If you own a place that sells prepared food for people to eat, you're in the restaurant business, right? Not necessarily.
While the U.S. Food and Drug Administration is expected to finally issue its final rules on menu labeling required under the health-care reform act by mid March, a fierce battle is raging over who will have to play by those rules.
Quick-service and fast casual establishments have seen their market share eroded in recent years by convenience stores and grocery chains offering an increasingly broad selection of "meals on the go." The trend is toward c-stores becoming the place to refuel both vehicles and people; some have partnered with chain restaurants and others offer their own competing food service brands.
However, because most of their food sales come from pre-packaged items, c-stores claim they should be exempt from the nutritional disclosure requirements facing restaurants without gas pumps.

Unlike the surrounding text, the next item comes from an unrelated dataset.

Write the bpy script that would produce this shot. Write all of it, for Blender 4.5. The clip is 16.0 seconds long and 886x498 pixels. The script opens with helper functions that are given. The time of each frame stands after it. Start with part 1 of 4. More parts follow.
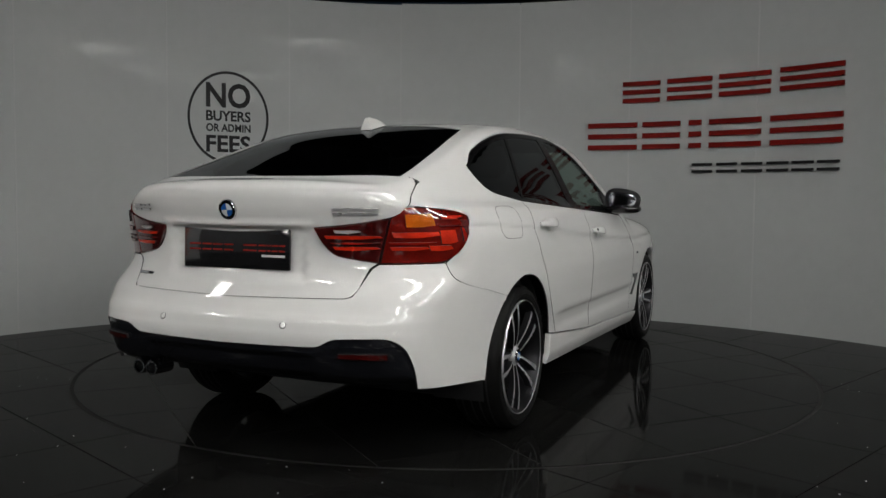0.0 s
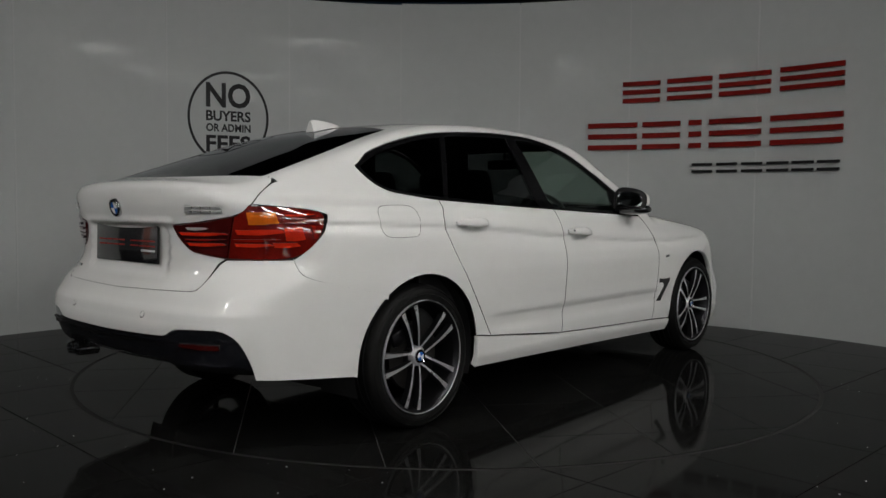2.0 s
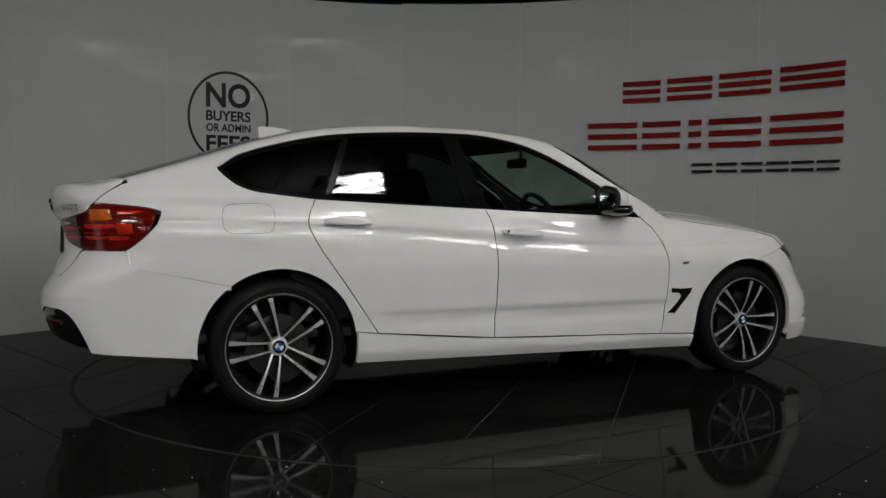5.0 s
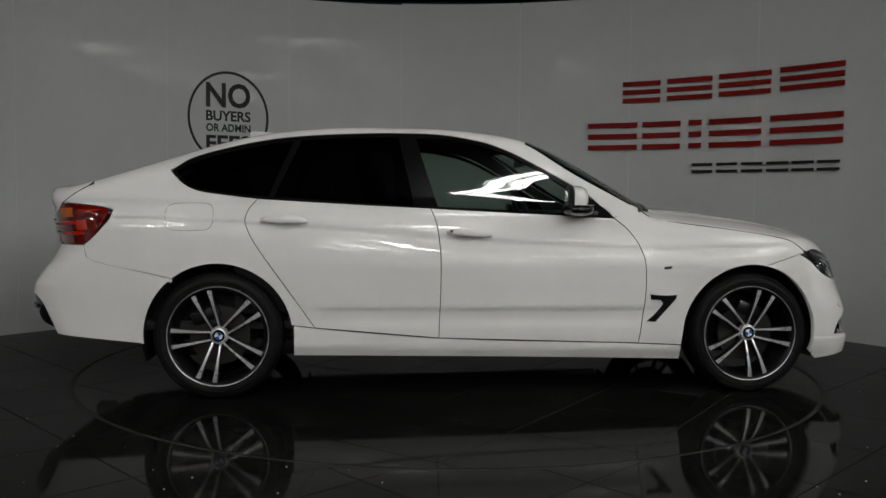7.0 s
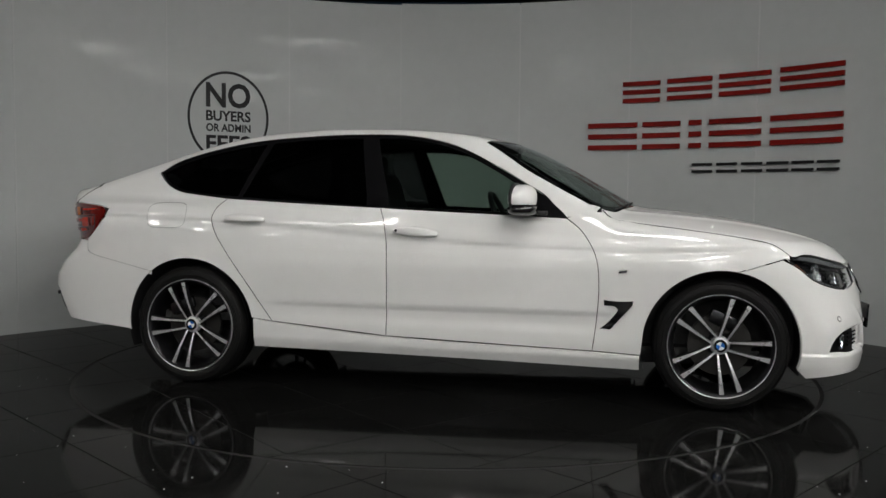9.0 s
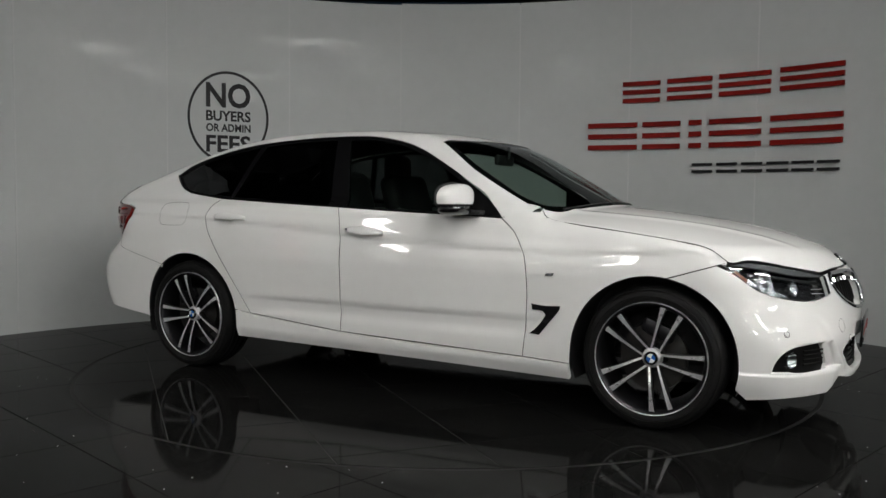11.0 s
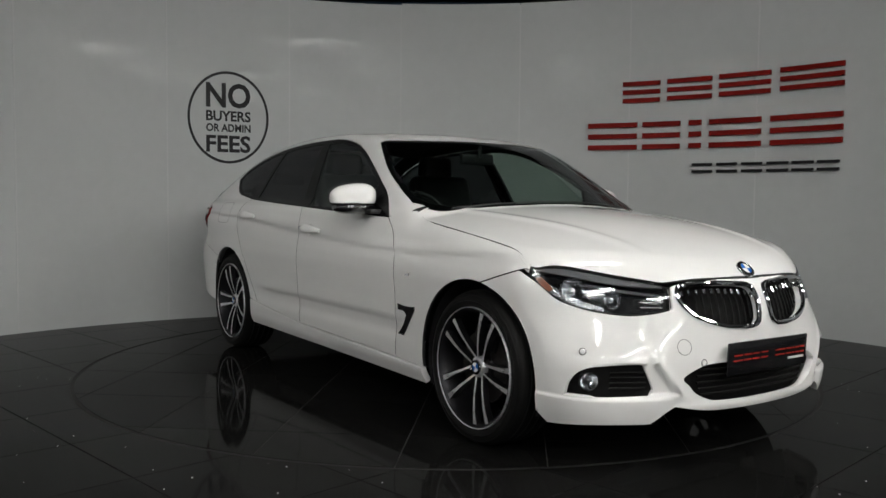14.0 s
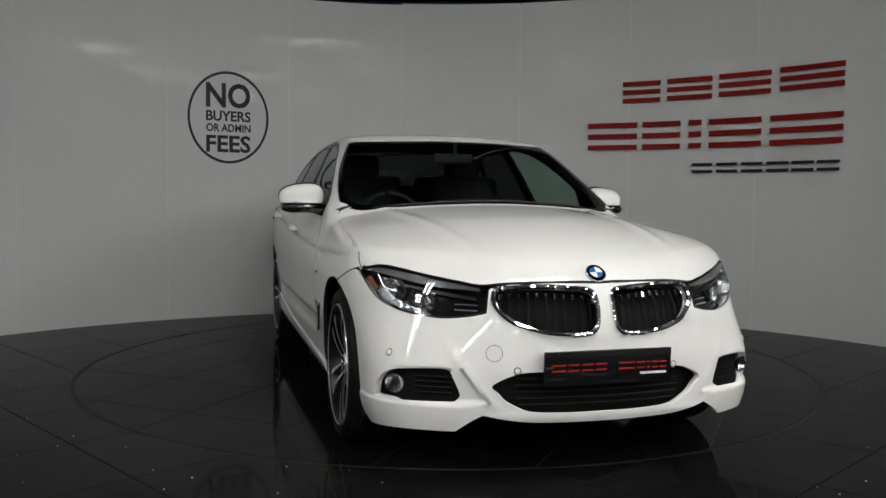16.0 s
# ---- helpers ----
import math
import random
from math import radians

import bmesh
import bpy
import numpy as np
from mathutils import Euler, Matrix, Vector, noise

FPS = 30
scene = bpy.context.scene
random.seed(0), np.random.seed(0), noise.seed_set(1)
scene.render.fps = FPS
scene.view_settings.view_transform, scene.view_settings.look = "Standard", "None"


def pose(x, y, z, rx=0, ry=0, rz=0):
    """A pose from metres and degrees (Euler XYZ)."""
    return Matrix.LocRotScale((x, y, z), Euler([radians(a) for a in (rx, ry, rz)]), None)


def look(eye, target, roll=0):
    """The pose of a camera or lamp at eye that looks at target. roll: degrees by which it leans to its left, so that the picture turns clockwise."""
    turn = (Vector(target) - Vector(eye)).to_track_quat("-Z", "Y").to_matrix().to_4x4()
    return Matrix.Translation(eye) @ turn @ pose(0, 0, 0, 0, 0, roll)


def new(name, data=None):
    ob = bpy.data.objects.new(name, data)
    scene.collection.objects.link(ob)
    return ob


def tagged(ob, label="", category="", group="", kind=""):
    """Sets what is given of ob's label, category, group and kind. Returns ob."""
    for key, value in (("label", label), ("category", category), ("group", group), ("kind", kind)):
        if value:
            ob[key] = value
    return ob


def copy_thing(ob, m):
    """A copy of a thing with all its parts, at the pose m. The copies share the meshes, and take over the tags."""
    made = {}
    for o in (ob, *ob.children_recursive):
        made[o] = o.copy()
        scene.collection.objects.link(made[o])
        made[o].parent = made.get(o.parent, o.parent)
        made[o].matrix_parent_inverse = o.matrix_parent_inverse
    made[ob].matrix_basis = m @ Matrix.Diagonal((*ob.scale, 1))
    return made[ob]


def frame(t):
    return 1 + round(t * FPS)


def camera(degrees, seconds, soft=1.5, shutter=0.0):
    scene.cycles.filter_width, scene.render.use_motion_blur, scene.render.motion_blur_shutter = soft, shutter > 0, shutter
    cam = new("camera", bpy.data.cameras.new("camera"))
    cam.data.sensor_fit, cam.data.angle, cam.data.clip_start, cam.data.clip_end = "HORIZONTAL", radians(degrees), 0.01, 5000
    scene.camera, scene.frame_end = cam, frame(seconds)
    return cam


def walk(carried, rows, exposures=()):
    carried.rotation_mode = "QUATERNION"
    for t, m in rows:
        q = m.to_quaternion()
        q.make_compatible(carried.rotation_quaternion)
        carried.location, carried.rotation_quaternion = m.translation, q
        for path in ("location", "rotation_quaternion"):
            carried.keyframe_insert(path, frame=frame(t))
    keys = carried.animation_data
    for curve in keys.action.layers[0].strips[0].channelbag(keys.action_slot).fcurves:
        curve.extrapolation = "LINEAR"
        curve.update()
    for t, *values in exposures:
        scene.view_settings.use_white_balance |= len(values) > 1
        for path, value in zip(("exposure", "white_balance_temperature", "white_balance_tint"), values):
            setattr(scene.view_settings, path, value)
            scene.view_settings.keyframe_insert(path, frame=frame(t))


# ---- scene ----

At issue is the definition of "primary business activity."
The regulations proposed by the FDA last year say that chain restaurants, vending machines and any "similar retail food establishments" with more than 20 locations that devote 50 percent of their floor space to selling food must post nutrition information where customers can see it before buying the food.
However, the trade group National Association of Convenience Stores objects to including pre-packaged food that already carries nutrition labels in that square-footage calculation.
In comments to the FDA in July, NACS offered an alternative. The organization recommended the space calculation be replaced with one based on revenues from food service.
"NACS believes an entity should be covered only if revenues from restaurant-type food sales exceed 50 percent of the store's overall sales," the group explains on its website at nacsonline.com. "In evaluating this ratio, again pre-packaged food should be excluded from the 'restaurant-type food' revenues and fuel sales should be included in the store's overall sales."
You do the math. At $3 a gallon for gasoline, your average fill-up is around $50. Grab a $5 microwave burrito and a $2 bottle of pop along with your cigarettes and lottery tickets before you check out, and there's little chance of food sales ever coming close to half of that store's revenue. But you won't be stopping at the restaurant down the street for lunch, either.
In its comments on the proposed rules, the National Restaurant Association strongly urged the FDA to treat all restaurant-like operations the same under the final regulations. It also called on the FDA to maintain the longstanding "reasonable basis" standard for determining nutrition calculations, which is different from the standard used for processed, packaged foods.